Le Regard libre est un mensuel romand fondé en 2014 par M. Jonas Follonier, alors jeune étudiant au collège des Creusets à Sion. Comme l’indique son slogan («Plus de réflexion sur l’information»), ce magazine vise justement à se détacher de la pure temporalité des événements pour en extraire les enjeux intellectuels qui les sous-tendent. Créé pour «combler un vide dans la vie des idées» selon les termes de M. Follonier, il paraissait pour la centième fois en octobre dernier. Ce fut l’occasion d’un numéro spécial de cent pages dans lesquelles la rédaction est revenue sur cette audacieuse épopée journalistique. On peut y lire des témoignages de lecteurs fidèles, ainsi qu’une rétrospective des évolutions survenues en Suisse et dans le monde ces dix dernières années dans les domaines, entre autres, des idées, des médias, de la musique et du sport. On y retrouve aussi un débat opposant les deux anciens conseillers fédéraux Pascal Couchepin et Christophe Blocher sur les thématiques de l’immigration, l’Europe, l’économie et les médias, ainsi qu’un long entretien avec le conseiller national et président de l’Union syndicale suisse Pierre-Yves Maillard. Enfin, une dizaine de pages sont consacrées à l’actualité littéraire suisse.
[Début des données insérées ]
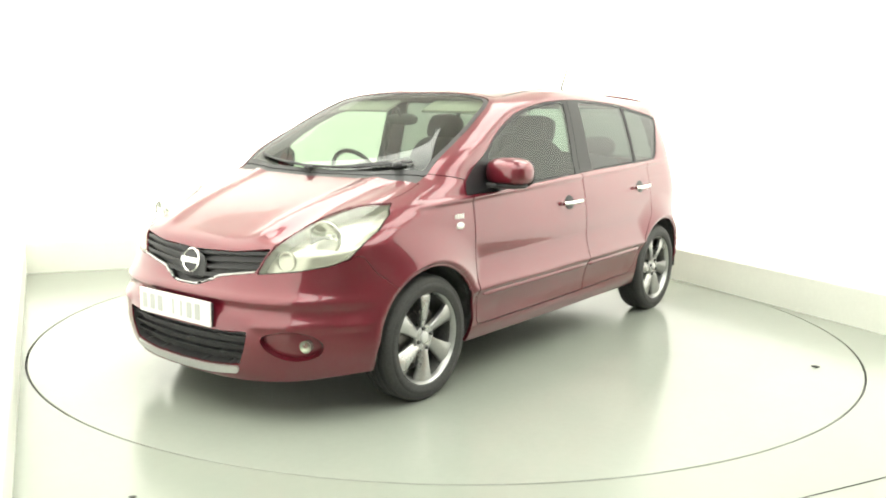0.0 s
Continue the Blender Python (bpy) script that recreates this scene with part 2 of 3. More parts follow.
    thing("floor_seam", bm, SEAM, "thin dark seam across the painted floor", "seam", "structure")
    bm = blob((-1.089, -2.617, .002), (.03, .018, .005), 2.2, 12)
    thing("floor_scuff", bm, DIRT, "small dark scuff on the painted floor", "scuff", smooth=True)

    # unseen orange board where the white panels end, added for a reflection on the doors
    a, b = Vector((*ROOM[2], 0)), Vector((*ROOM[3], 0))
    d = (b - a).normalized()
    into = Vector((d.y, -d.x, 0))
    leaf = new("orange_stand_in")
    tagged(leaf, "unseen orange-brown planked board, added for an orange reflection on the car doors", "gate")
    leaf.matrix_basis = Matrix.Translation(a + d * .34 + into * .05) @ Matrix.Rotation(math.atan2(d.y, d.x), 4, "Z")
    for k in range(4):
        part("plank", box((-.225 + .15 * k, 0, .65), (.146, .022, 1.3), .004), ORANGE_BOARD, leaf, smooth=False)
    for z in (.2, 1.1):
        part("batten", box((0, -.022, z), (.58, .02, .10), .004), ORANGE_BOARD, leaf, smooth=False)


LIGHT_X, LIGHT_Y = 1.9, 1.38
# last two, above the camera, are added to put highlights on the lower doors
LIGHTS = [(-.25, -2.8), (2.5, -2.8), (-.9, -1.35), (2.0, -1.35), (-1.5, .1), (1.3, .1), (-.75, -4.5), (1.45, -4.5)]
build_booth()


def build_table():
    bm = lathe([(0, -.05), (RING, -.05), (RING, -.003), (RING - .003, 0), (0, 0)], 192, "z")
    table = thing("turntable", bm, TABLE_PAINT, "round pale grey-green turntable flush with the floor", "turntable")
    # added strip: its black carries the shade inside the gap
    part("edge_strip", lathe([(RING, -.045), (RING + .004, -.045), (RING + .004, -.012), (RING, -.012)], 192, "z"), TRIM, table, "added black strip that stands for the dark of the gap round the rim")
    return table


turntable = build_table()
bm = blob((0, 0, .006), (.045, .022, .012), 2.2, 14)
for v in bm.verts:
    v.co += Vector((noise.noise(v.co * 90), noise.noise(v.co * 70 + Vector((3, 1, 2))), 0)) * .006
grit = thing("grit", bm, DIRT, "small dark scrap of grit lying on the turntable", "debris", smooth=True)
GRIT_AT = (-.547, 2.149)


# ---------------------------------------------------------------- car body surface
# x forward from the table's axis, y to the car's left from its middle plane, z up
def curve(table, soft=.014):
    """Smooth function through (place, value) pairs, its knots eased over a length of soft."""
    px = np.array([a for a, b in table], float)
    py = np.array([b for a, b in table], float)
    order = np.argsort(px)
    px, py = px[order], py[order]
    h = np.diff(px)
    d = np.diff(py) / h
    m = np.zeros_like(px)
    m[0], m[-1] = d[0], d[-1]
    for i in range(1, len(px) - 1):
        if d[i - 1] * d[i] > 0:
            w1, w2 = 2 * h[i] + h[i - 1], h[i] + 2 * h[i - 1]
            m[i] = (w1 + w2) / (w1 / d[i - 1] + w2 / d[i])

    def f(q):
        q = np.clip(np.asarray(q, float), px[0], px[-1])
        i = np.clip(np.searchsorted(px, q) - 1, 0, len(h) - 1)
        t = (q - px[i]) / h[i]
        return (py[i] * (1 + 2 * t) * (1 - t) ** 2 + m[i] * h[i] * t * (1 - t) ** 2
                + py[i + 1] * t * t * (3 - 2 * t) + m[i + 1] * h[i] * t * t * (t - 1))
    grid = np.linspace(px[0], px[-1], 1601)
    step = grid[1] - grid[0]
    k = int(4 * soft / step)
    w = np.exp(-.5 * (np.arange(-k, k + 1) * step / soft) ** 2)
    v = f(grid)
    wide = np.concatenate([v[0] - (v[1] - v[0]) * np.arange(k, 0, -1), v, v[-1] + (v[-1] - v[-2]) * np.arange(1, k + 1)])
    eased = np.convolve(wide, w / w.sum(), "valid")
    return lambda q: np.interp(q, grid, eased)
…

Cette diversité des thèmes et des idées fait du Regard Libre une revue éclectique et généraliste qui apporte une contribution enrichissante au paysage médiatique romand que l’on dit volontiers en crise. Issue d’une sensibilité libérale, elle évite soigneusement les écueils de l’idéologie en ouvrant ses colonnes à différents bords politiques et en stimulant le dialogue et la contradiction dans ses pages.

Comme il le rappelle dans son numéro spécial, Le Regard Libre fut précurseur dans sa critique du spectre déconstructiviste et autres dérives sociétales qui hantent l’université. Dans son article, l’historien Olivier Meuwly renvoie dos à dos ces idéologies et l’essor des populismes en Europe qui menacent les démocraties libérales. Il appelle, en conséquence, à réaffirmer la démocratie face au repli des wokistes et des illibéraux. De notre côté, nous pensons que l’idéal de la démocratie libérale contient en lui-même les conditions de son autodestruction. En promettant à tous l’égalité des droits et en sapant les autorités naturelles et traditionnelles, le paradigme libéral a mis les individus en concurrence les uns avec les autres attisant l’envie et le ressentiment qui s’incarnent alors dans des idéologies souvent irrationnelles et parfois dangereuses.

Quand l’honnêteté intellectuelle est de mise, il est toujours possible de dialoguer avec des gens issus d’une autre tradition intellectuelle et de trouver des points d’accord, à la condition de se soumettre aux exigences de la raison et de donner la priorité aux faits sur les préconceptions idéologiques.

Nous saluons pour cela la rigueur et le travail du Regard Libre et son active contribution au débat d’idées depuis dix ans.